MADRID – Spain’s economy minister said in a Sunday interview that global markets were more scared of an “unstable” government that would include far-left Podemos than of Catalonia’s high-profile secessionist threat.

In the wide-ranging interview published in the El Mundo daily, Luis de Guindos warned that a government composed of the long-established Socialist party (PSOE) and upstart Podemos would generate a lot of “uncertainty.”

Spain has been in political limbo since December elections saw the outgoing, conservative Popular Party (PP) win but without an absolute majority, leaving Prime Minister Mariano Rajoy struggling to form a government due to lack of support from other groupings.

On Friday, he abandoned attempts to form an administration, while Podemos leader Pablo Iglesias — which came third in the elections — proposed establishing a government with the Socialists, making a left-wing governing alliance more likely.

Such a coalition “would be seen as an unstable government, as Podemos and the PSOE are competing for the same electoral space,” De Guindos said in the interview.

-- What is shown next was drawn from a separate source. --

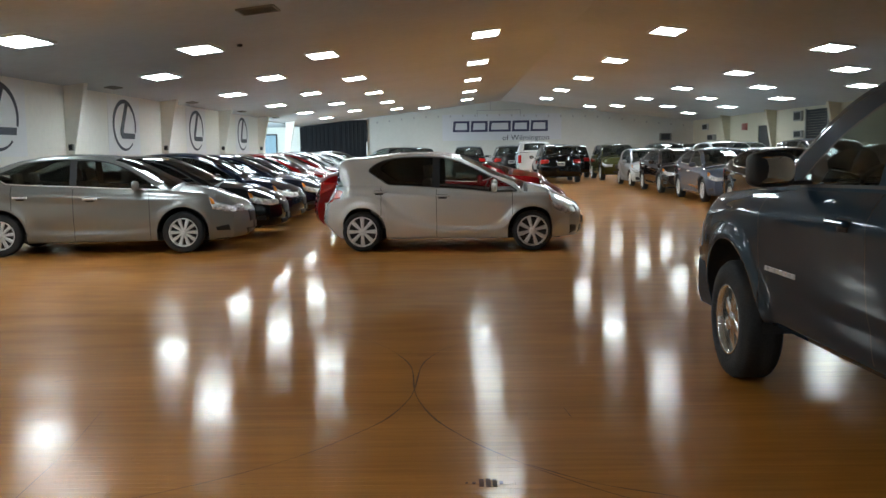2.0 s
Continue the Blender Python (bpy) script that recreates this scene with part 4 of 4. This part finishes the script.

When asked whether the markets were more afraid of anti-austerity Podemos or of the resurgent secessionist threat in Spain’s northeastern region of Catalonia, he responded that an “unstable government” was more worrying.

“There is concern that reforms will be reversed, that the public deficit won’t be addressed, that competitivity will be lost,” he was quoted as saying.

After he came to power in 2011 at a time of deep crisis in Spain, Rajoy implemented drastic spending cuts and tax rises to try to steer the country away from economic collapse.

Spain has now started to recover, but the Socialists and Podemos argue this has been at the expense of social welfare as inequalities have risen drastically.

Anti-poverty agency Oxfam warned last week that out of the OECD group of most advanced or emerging economies, Spain was the nation where inequalities had risen the second-most — far more than even crisis-hit Greece or Mexico.